Un point qui, pour Aliza Bin-Noun, n’est de toute façon pas acquis. « Cette année nous fêtons les 100 ans de la déclaration de Balfour, qui entérine « l’établissement en Palestine d’un foyer national pour le peuple juif ». Les Palestiniens protestent contre cela. Cela montre qu’il ne s’agit pas des implantations mais de l’existence d’Israël.  Ils refusent de reconnaitre Israël comme l’Etat-nation du peuple juif. Etre Juif, c’est une nationalité. Moi je ne suis pas pratiquante, mais je suis de nationalité juive.

S’exprimant ensuite sur les « colonies » israéliennes, qu’elle qualifie d’« implantations », elle a justifié l’action du gouvernement par la nécessité de répondre aux besoins des Israéliens établis sur ces territoires. « Aujourd’hui près de 100 000 Israéliens habitent là bas. Il faut leur construire des écoles, des crèches. Le gouvernement ne peut pas les ignorer. »

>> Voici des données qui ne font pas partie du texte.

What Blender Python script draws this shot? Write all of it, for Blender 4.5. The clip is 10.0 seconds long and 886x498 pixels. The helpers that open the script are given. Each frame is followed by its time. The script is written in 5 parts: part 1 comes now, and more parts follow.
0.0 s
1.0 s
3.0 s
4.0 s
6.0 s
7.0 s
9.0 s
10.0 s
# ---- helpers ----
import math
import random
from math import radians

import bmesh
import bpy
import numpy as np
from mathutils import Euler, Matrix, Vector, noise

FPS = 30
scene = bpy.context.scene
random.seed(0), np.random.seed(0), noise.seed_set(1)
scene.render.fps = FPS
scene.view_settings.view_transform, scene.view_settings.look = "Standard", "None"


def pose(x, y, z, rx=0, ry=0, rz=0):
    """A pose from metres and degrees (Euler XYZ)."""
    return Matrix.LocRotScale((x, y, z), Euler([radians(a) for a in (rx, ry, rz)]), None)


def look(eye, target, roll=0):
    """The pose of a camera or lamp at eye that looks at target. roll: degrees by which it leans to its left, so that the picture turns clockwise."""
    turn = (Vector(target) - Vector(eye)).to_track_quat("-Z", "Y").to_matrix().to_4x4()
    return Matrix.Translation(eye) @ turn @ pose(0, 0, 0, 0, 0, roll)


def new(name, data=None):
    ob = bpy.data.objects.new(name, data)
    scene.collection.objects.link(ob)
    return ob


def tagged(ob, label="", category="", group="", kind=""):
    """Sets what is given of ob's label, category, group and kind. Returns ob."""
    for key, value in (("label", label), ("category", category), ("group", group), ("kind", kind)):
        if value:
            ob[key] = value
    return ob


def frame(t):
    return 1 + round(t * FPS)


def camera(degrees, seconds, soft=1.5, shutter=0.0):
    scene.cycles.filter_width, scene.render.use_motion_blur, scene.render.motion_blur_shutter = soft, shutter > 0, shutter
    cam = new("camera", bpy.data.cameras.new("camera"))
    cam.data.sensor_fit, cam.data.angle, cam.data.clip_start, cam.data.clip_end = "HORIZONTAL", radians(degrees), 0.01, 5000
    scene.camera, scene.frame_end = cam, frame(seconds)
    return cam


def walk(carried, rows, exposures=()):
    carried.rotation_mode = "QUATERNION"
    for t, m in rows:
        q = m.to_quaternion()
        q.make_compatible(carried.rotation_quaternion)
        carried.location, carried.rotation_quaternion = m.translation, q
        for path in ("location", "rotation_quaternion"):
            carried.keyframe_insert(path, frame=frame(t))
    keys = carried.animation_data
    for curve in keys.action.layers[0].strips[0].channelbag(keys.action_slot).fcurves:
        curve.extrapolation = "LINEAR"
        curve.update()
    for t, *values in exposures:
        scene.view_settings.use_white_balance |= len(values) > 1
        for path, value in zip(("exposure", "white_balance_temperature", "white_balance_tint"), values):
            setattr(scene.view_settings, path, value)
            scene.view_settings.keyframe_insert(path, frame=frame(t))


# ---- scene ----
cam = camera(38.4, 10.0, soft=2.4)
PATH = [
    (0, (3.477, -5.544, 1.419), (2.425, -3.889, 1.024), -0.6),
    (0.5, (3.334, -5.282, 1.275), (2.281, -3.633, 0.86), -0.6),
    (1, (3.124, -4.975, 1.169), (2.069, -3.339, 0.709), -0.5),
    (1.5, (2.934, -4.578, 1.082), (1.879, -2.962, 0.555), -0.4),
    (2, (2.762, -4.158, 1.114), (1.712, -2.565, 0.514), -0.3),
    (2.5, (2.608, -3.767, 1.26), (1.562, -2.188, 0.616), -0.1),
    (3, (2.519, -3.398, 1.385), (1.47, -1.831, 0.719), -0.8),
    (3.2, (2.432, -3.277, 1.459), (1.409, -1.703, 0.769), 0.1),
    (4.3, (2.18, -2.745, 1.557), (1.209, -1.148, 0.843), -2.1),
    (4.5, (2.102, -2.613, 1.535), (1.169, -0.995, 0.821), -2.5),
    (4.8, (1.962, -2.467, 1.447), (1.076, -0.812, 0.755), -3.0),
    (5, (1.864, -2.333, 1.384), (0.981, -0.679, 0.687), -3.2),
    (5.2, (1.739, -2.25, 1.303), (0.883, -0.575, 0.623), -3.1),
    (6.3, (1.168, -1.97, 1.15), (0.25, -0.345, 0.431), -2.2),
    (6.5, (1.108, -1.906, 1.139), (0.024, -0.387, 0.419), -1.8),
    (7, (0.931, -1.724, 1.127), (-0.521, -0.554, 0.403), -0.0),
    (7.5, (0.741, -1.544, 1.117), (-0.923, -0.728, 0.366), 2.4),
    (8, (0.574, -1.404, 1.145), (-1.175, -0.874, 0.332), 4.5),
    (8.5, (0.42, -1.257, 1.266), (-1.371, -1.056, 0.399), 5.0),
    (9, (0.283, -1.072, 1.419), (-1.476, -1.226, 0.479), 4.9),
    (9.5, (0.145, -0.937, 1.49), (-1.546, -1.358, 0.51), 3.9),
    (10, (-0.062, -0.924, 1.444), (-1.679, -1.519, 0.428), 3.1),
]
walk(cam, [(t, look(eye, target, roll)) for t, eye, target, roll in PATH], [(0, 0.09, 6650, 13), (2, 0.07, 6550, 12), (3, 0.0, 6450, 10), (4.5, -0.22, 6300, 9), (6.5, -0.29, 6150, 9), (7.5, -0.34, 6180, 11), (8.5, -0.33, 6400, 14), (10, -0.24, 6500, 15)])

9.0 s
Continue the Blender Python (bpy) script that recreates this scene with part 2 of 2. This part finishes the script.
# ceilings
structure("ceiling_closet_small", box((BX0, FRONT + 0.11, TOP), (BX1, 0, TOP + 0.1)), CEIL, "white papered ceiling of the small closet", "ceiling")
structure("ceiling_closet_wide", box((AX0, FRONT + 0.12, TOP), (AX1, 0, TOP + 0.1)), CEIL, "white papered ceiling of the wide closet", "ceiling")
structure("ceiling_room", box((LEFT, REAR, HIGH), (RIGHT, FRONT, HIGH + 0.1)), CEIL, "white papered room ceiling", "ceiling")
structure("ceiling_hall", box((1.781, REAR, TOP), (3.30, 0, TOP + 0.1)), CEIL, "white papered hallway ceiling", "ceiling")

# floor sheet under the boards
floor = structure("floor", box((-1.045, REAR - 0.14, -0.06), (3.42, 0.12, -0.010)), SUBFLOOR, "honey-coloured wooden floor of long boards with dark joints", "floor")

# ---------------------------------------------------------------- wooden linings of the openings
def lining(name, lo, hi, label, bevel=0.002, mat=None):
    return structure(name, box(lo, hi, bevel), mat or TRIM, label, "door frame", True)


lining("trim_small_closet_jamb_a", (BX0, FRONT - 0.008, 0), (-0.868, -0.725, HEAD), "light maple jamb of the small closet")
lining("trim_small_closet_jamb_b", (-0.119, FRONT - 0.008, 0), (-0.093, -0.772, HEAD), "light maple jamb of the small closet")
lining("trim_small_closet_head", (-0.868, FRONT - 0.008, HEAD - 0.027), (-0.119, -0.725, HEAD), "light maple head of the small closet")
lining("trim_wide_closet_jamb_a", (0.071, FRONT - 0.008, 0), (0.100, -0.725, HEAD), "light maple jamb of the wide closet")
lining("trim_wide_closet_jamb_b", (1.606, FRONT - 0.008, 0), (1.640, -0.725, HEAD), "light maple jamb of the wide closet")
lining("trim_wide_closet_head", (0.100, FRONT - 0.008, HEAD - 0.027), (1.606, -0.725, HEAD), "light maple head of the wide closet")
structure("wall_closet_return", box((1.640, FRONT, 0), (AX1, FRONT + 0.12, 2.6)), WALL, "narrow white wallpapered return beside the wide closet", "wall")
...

En outre, a-t-elle ajouté, « on ne peut ignorer le fait que pour beaucoup d’Israéliens les territoires sur lesquels les installations ont été établies ont une signification historique. Dans le temps biblique, c’est notre patrimoine qui est là bas. »

Interrogée par la sénatrice Hélène Conway-Mouret sur le poids de la minorité religieuse orthodoxe dans la société israélienne, l’ambassadrice a admis que « la société israélienne est à droite ». Mais, a-t-elle fait remarquer, « on ne peut pas faire l’éloge de la démocratie, et ensuite désapprouver les choix de la population israélienne. » « Israël est entourée de « voisins » dont le but est de voir Israël disparaître, cela influence l’état d’esprit des Israéliens. », a-t-elle continué, en reconnaissant là un « problème pour l’avenir. »

Les sénateurs ne lui ont pas donné tort, puisque l’issue de la Conférence sur le Proche-Orient, favorable à la solution des deux Etats, n’a pas été reconnue par le gouvernement israélien. L’arrivée de Donald Trump à la présidence des Etats-Unis d'Amérique, dès la semaine prochaine, pourrait par ailleurs apporter d’autres sujets de tensions.